‘I was brought up in a distant province which lies farther than the farthest end of the Eastern Road. I am ashamed to think that inhabitants of the Royal City will think me an uncultured girl.’ So begins what is called The Sarashina Diary and which is considered one of the very earliest and most beautiful of travel diaries. The author, whose real name is not known, was a Japanese lady-in-waiting born 1,000 years ago.
It is not clear how the famous diary, and its author, came to get their name, but it probably arose because the geographical district, Sarashina, is alluded to in one of the book’s poems. However, it is known that Lady Sarashina was related to another (and slightly earlier) famous diarist, also without an exact name, but who’s referred to as the mother of Michitsuna. Lady Sarashina was probably born in 1008, in other words one thousand years ago (at a time when Ethelred the Unready was still trying to protect England from Danish invaders, and nearly a century before the first university would be founded in the western world, at Bologna).
What we know today about Lady Sarashina comes mostly from the diary, and Wikipedia has a good summary. In her childhood, she traveled to the provinces with her father, an assistant governor, and back to the capital some years later. She married late, in her 30s, and became a lady-in-waiting. Apparently, though, she was indifferent to her husband and children, and too shy and old for a successful career in court.

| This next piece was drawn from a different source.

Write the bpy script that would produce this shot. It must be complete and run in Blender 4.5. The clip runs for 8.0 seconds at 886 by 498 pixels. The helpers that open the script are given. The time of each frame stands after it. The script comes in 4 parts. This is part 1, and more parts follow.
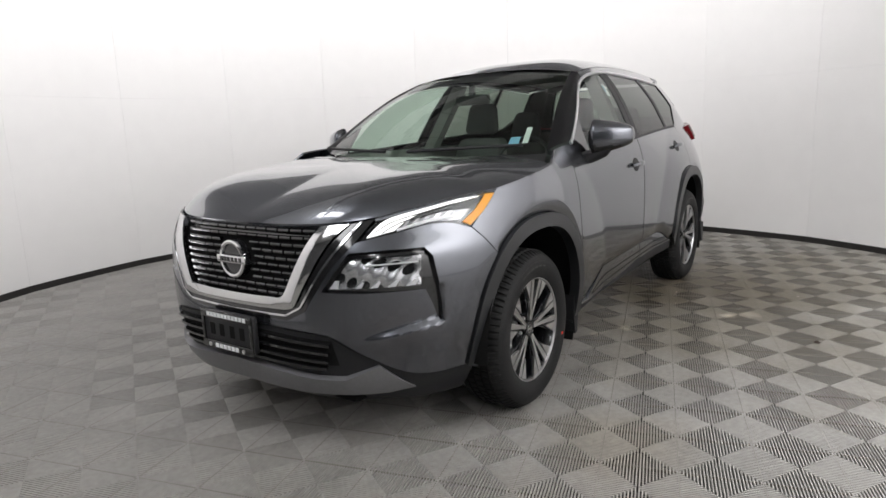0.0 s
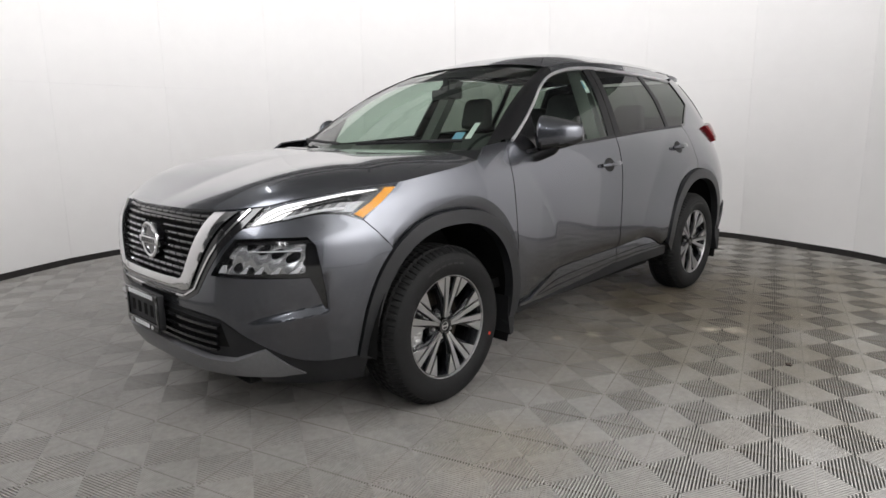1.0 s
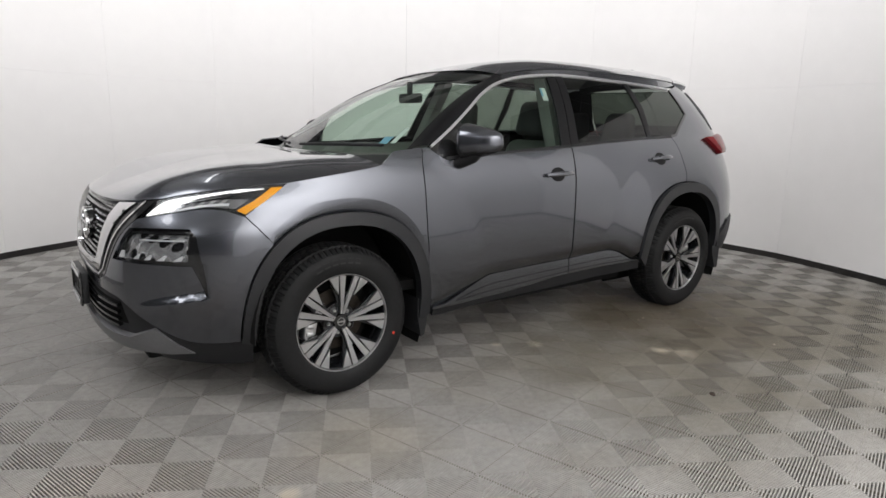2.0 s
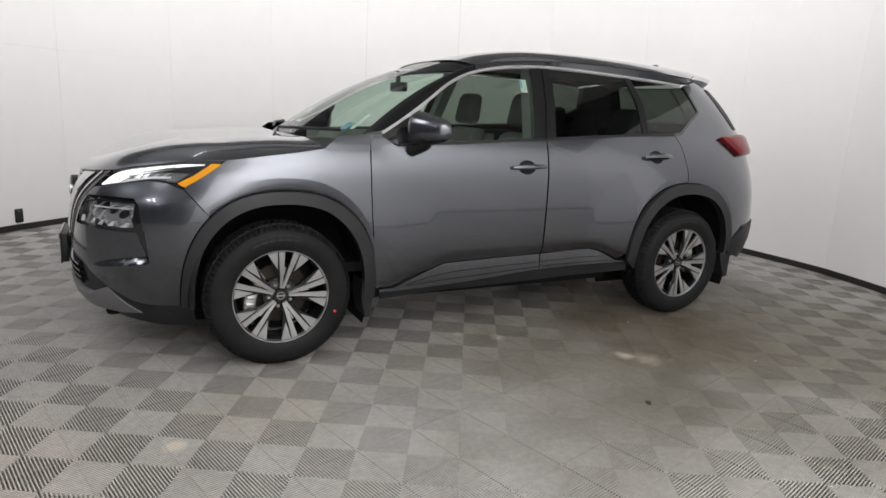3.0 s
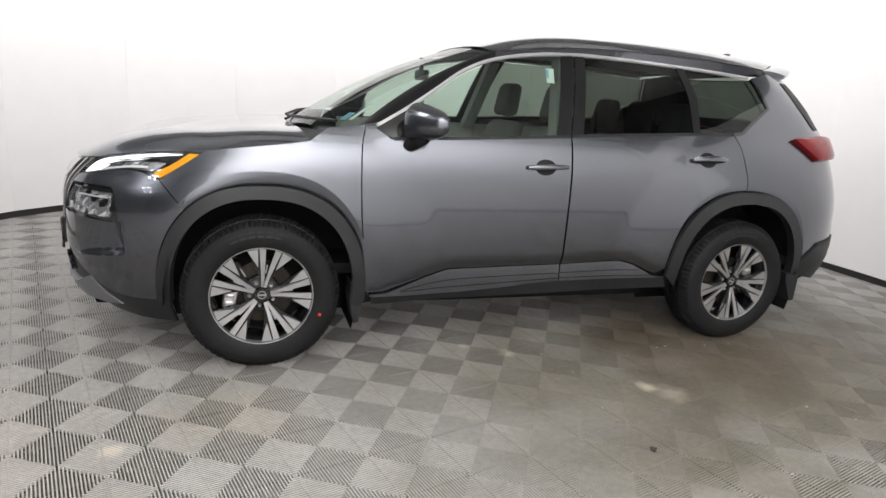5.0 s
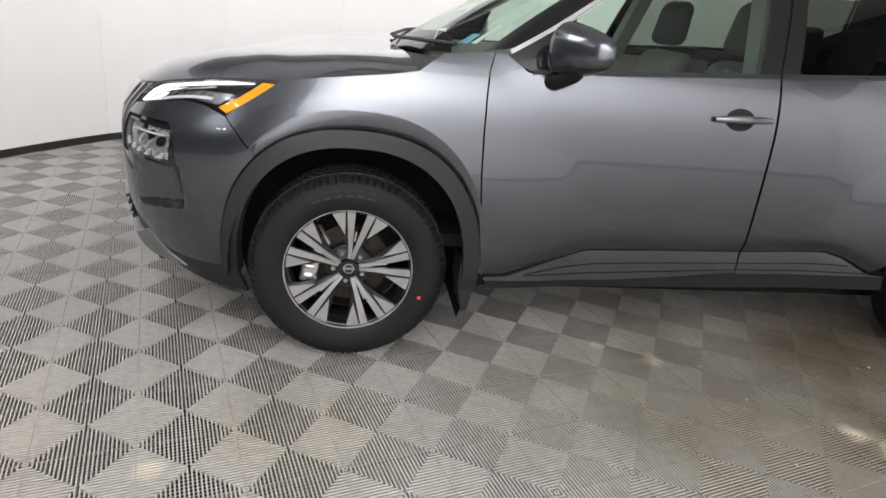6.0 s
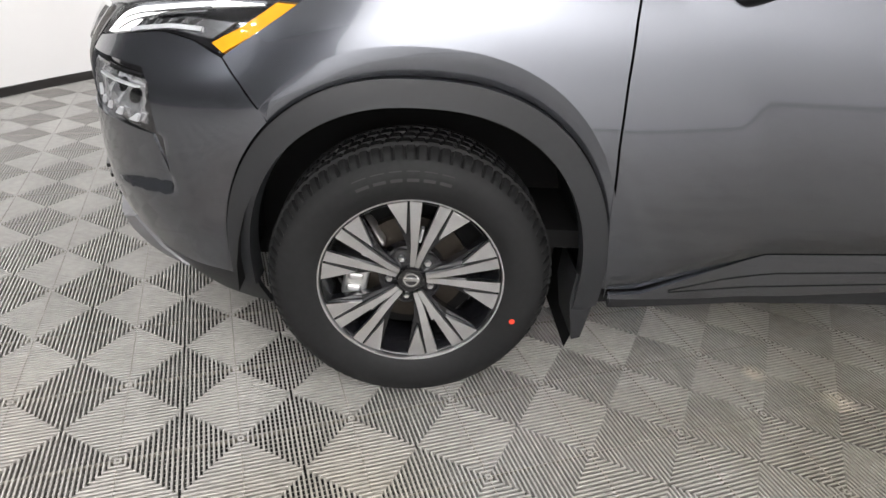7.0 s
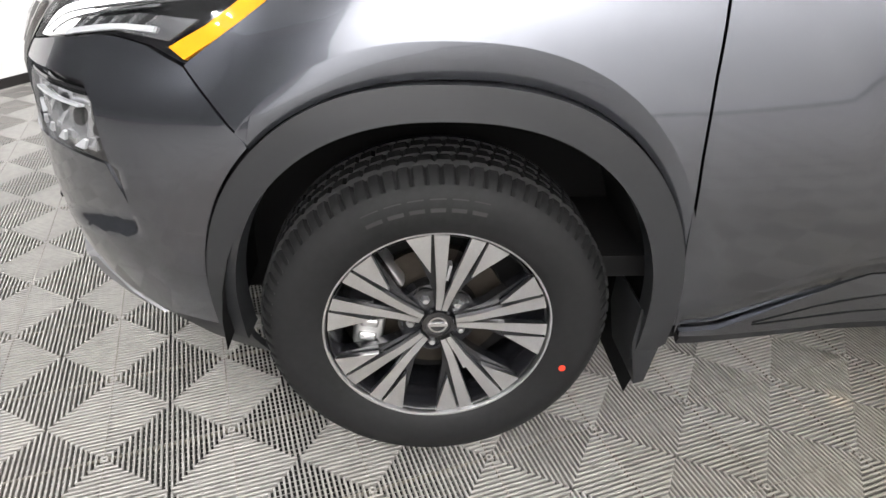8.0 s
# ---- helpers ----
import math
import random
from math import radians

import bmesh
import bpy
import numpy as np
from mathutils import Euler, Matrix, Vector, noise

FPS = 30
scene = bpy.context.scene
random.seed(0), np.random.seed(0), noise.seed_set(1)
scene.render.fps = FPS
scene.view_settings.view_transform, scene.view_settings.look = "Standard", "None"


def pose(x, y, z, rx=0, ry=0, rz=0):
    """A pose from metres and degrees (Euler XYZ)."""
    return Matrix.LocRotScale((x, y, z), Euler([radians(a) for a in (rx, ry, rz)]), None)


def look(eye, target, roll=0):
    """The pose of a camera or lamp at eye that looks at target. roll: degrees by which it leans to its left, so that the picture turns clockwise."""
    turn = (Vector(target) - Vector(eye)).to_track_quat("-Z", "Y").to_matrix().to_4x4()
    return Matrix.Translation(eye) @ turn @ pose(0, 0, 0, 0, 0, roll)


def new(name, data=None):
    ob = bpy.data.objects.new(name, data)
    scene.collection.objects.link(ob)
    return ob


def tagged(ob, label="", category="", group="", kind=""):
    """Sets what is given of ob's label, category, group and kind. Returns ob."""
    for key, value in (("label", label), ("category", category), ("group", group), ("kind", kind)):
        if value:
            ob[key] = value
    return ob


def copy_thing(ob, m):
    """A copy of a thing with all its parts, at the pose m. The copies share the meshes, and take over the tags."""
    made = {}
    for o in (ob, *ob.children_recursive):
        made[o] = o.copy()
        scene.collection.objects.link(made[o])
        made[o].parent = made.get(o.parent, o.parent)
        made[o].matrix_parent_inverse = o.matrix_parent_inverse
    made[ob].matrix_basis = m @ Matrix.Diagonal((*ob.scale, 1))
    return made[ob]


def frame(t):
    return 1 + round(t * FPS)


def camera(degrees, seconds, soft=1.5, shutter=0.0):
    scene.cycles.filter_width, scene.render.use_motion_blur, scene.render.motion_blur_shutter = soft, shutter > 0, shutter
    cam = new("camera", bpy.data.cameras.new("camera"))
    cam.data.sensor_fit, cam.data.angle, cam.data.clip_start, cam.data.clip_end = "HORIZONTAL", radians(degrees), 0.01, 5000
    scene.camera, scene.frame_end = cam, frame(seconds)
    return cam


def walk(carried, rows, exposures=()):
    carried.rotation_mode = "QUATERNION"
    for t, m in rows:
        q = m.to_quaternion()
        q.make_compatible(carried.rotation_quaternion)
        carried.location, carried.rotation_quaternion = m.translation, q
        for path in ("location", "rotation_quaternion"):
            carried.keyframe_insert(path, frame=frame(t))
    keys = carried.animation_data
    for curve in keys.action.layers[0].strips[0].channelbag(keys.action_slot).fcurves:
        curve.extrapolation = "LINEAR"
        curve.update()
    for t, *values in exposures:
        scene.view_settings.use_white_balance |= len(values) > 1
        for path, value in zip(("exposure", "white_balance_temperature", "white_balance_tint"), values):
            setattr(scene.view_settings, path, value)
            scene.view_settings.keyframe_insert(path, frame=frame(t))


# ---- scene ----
cam = camera(70.1, 8.0)
PATH = [
    (0, (-2.472, -2.117, 1.274), (-0.862, -0.993, 0.895), -2.2),
    (0.5, (-2.267, -2.381, 1.252), (-0.735, -1.145, 0.896), -2.2),
    (1, (-1.978, -2.729, 1.25), (-0.556, -1.377, 0.863), -0.8),
    (1.5, (-1.63, -3.064, 1.277), (-0.321, -1.607, 0.872), 0.2),
    (2, (-1.317, -3.428, 1.308), (-0.151, -1.855, 0.904), 1.1),
    (2.2, (-1.174, -3.532, 1.292), (-0.06, -1.924, 0.874), 1.0),
    (3.3, (-0.508, -3.95, 1.326), (0.317, -2.181, 0.891), 3.9),
    (3.5, (-0.415, -3.96, 1.343), (0.379, -2.177, 0.907), 4.2),
    (4, (-0.208, -4.036, 1.355), (0.473, -2.199, 0.951), 4.1),
    (4.2, (-0.15, -4.044, 1.358), (0.482, -2.189, 0.958), 3.9),
    (5.3, (-0.072, -3.6, 1.335), (0.508, -1.769, 0.776), 4.2),
    (5.5, (-0.057, -3.458, 1.325), (0.476, -1.632, 0.708), 4.4),
    (6, (-0.008, -3.032, 1.295), (0.292, -1.188, 0.581), 5.4),
    (6.5, (-0.074, -2.585, 1.239), (0.117, -0.789, 0.379), 4.7),
    (7, (-0.032, -2.238, 1.204), (0.105, -0.484, 0.252), 4.0),
    (7.5, (-0.047, -2.022, 1.187), (0.035, -0.293, 0.185), 2.5),
    (8, (-0.078, -1.899, 1.178), (0.061, -0.192, 0.144), 1.4),
]
walk(cam, [(t, look(eye, target, roll)) for t, eye, target, roll in PATH], [(0, -0.08), (1.5, -0.2), (3.5, -0.22), (4.2, -0.08), (5.5, 0.3), (6, 0.27), (7, 0.66), (8, 0.97)])

# ---- light ----
CX, CY, RAD, HIGH = 1.09, 0.08, 4.0, 3.0    # the round booth: centre, radius, height of its wall
world = bpy.data.worlds.new("world")
scene.world = world
world.use_nodes = True
world.node_tree.nodes["Background"].inputs[0].default_value = (1, 1, 1, 1)
world.node_tree.nodes["Background"].inputs[1].default_value = 0.05


def area_lamp(x, y, z, sx, sy, watts, tint=(1.0, 0.998, 1.012)):
    data = bpy.data.lights.new("area_light", "AREA")
    data.shape, data.size, data.size_y, data.energy, data.color = "RECTANGLE", sx, sy, watts, tint
    ob = new("area_light", data)
    ob.location = (x, y, z)
    return ob


# fill light added out of view overhead, brightens the floor before the nose
FILL_LAMPS = [(-3.2, -0.5)]
WATTS = [90]
for (lx, ly), watts in zip(FILL_LAMPS, WATTS):
    area_lamp(lx, ly, 3.93, 2.6, 1.3, watts)
# unseen washers added before the straight wall behind the camera, to brighten its reflection
SOUTH = [(-1.2, 205), (0.6, 162), (2.3, 52), (3.9, 24)]
for lx, watts in SOUTH:
    wash = area_lamp(lx, -3.4, 3.7, 1.2, 0.5, watts)
    wash.rotation_euler = (radians(52), 0, radians(180))
# three pairs of small round lamps high in the hall before the car
SPOTS = [(-4.70, -2.90), (-4.50, -3.20), (-5.15, -3.45), (-4.95, -3.78), (-6.15, -4.75), (-5.90, -5.10)]
for lx, ly in SPOTS:
    spot = area_lamp(lx, ly, 3.80, 0.16, 0.16, 8)
    spot.data.shape = "DISK"
# unseen wall washers, added round the booth above eye level to brighten the white wall
WASH = [(-28 + 22 * k) for k in range(9)]
for a in WASH:
    wash = area_lamp(CX + 2.0 * math.cos(radians(a)), CY + 2.0 * math.sin(radians(a)), 3.4, 1.2, 0.5, 28 if a > 30 else 26)
    wash.rotation_euler = (radians(60), 0, radians(a - 90))


# ---- materials ----
def material(name, colour, rough=0.5, metal=0.0, coat=0.0, coat_rough=0.09, grain=0.0, grain_size=60.0, bump=0.0, bump_size=200.0, spread=0.0, emit=0.0, spec=0.5):
    """A principled material with colour variation at two scales and fine relief."""
    m = bpy.data.materials.new(name)
    m.use_nodes = True
    t = m.node_tree
    p = t.nodes["Principled BSDF"]
    p.inputs["Base Color"].default_value = (*colour, 1)
    p.inputs["Roughness"].default_value = rough
    p.inputs["Metallic"].default_value = metal
    p.inputs["Coat Weight"].default_value = coat
    p.inputs["Coat Roughness"].default_value = coat_rough
    p.inputs["Specular IOR Level"].default_value = spec
    if emit:
        p.inputs["Emission Color"].default_value = (*colour, 1)
        p.inputs["Emission Strength"].default_value = emit
    geo = t.nodes.new("ShaderNodeNewGeometry")
    if grain:
        fine, wide = t.nodes.new("ShaderNodeTexNoise"), t.nodes.new("ShaderNodeTexNoise")
        fine.inputs["Scale"].default_value, wide.inputs["Scale"].default_value = grain_size, grain_size / 14
        fine.inputs["Detail"].default_value = wide.inputs["Detail"].default_value = 5
        both = t.nodes.new("ShaderNodeMath")
        both.operation = "ADD"
        span = t.nodes.new("ShaderNodeMapRange")
        span.inputs["From Min"].default_value, span.inputs["From Max"].default_value = 0.6, 1.4
        span.inputs["To Min"].default_value, span.inputs["To Max"].default_value = 1 - grain, 1 + grain
        mul = t.nodes.new("ShaderNodeVectorMath")
        mul.operation = "SCALE"
        mul.inputs[0].default_value = colour
        for n in (fine, wide):
            t.links.new(geo.outputs["Position"], n.inputs["Vector"])
        t.links.new(fine.outputs[0], both.inputs[0])
        t.links.new(wide.outputs[0], both.inputs[1])
        t.links.new(both.outputs[0], span.inputs["Value"])
        t.links.new(span.outputs[0], mul.inputs["Scale"])
        t.links.new(mul.outputs[0], p.inputs["Base Color"])
        if spread:
            rs = t.nodes.new("ShaderNodeMapRange")
            rs.inputs["To Min"].default_value, rs.inputs["To Max"].default_value = rough - spread, rough + spread
            t.links.new(wide.outputs[0], rs.inputs["Value"])
            t.links.new(rs.outputs[0], p.inputs["Roughness"])
    if bump:
        tex, b = t.nodes.new("ShaderNodeTexNoise"), t.nodes.new("ShaderNodeBump")
        tex.inputs["Scale"].default_value, tex.inputs["Detail"].default_value = bump_size, 3
        b.inputs["Strength"].default_value, b.inputs["Distance"].default_value = bump, 0.002
        t.links.new(geo.outputs["Position"], tex.inputs["Vector"])
        t.links.new(tex.outputs[0], b.inputs["Height"])
        t.links.new(b.outputs[0], p.inputs["Normal"])
    return m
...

The diary was translated in the early part of the 19th century by Annie Shepley Omori and Kochi Doi and published along with others in Diaries of Court Ladies of Old Japan. The full text of the diary, as translated for that book and now out of copyright, is available online thanks to The Celebration of Women Writers website. Many pages and some illustrations from the book can also be viewed at Googlebooks
Here is another extract from The Sarashina Diary.
‘Mount Fuji is in this Province. In the Province where I was brought up I saw that mountain far towards the West. It towers up painted with deep blue, and covered with eternal snow. It seems that it wears a dress of deep violet and a white veil over its shoulders. From the little level place of the top smoke was going up. In the evening we even saw burning fires there. The Fuji River comes tumbling down from that mountain. A man of the Province came up to us and told us a story.
‘Once I went on an errand. It was a very hot day, and I was resting on the bank of the stream when I saw something yellow come floating down. It came to the bank of the river and stuck there. I picked it up and found it to be a scrap of yellow paper with words elegantly written on it in cinnabar. Wondering much I read it. On the paper was a prophecy of the Governors to be appointed next year. As to this Province there were written the names of two Governors. I wondered more and more, and drying the paper, kept it. When the day of the announcement came, this paper held no mistake, and the man who became the Governor of this Province died after three months, and the other succeeded him.’
There are such things. I think that the gods assemble there on that mountain to settle the affairs of each new year.’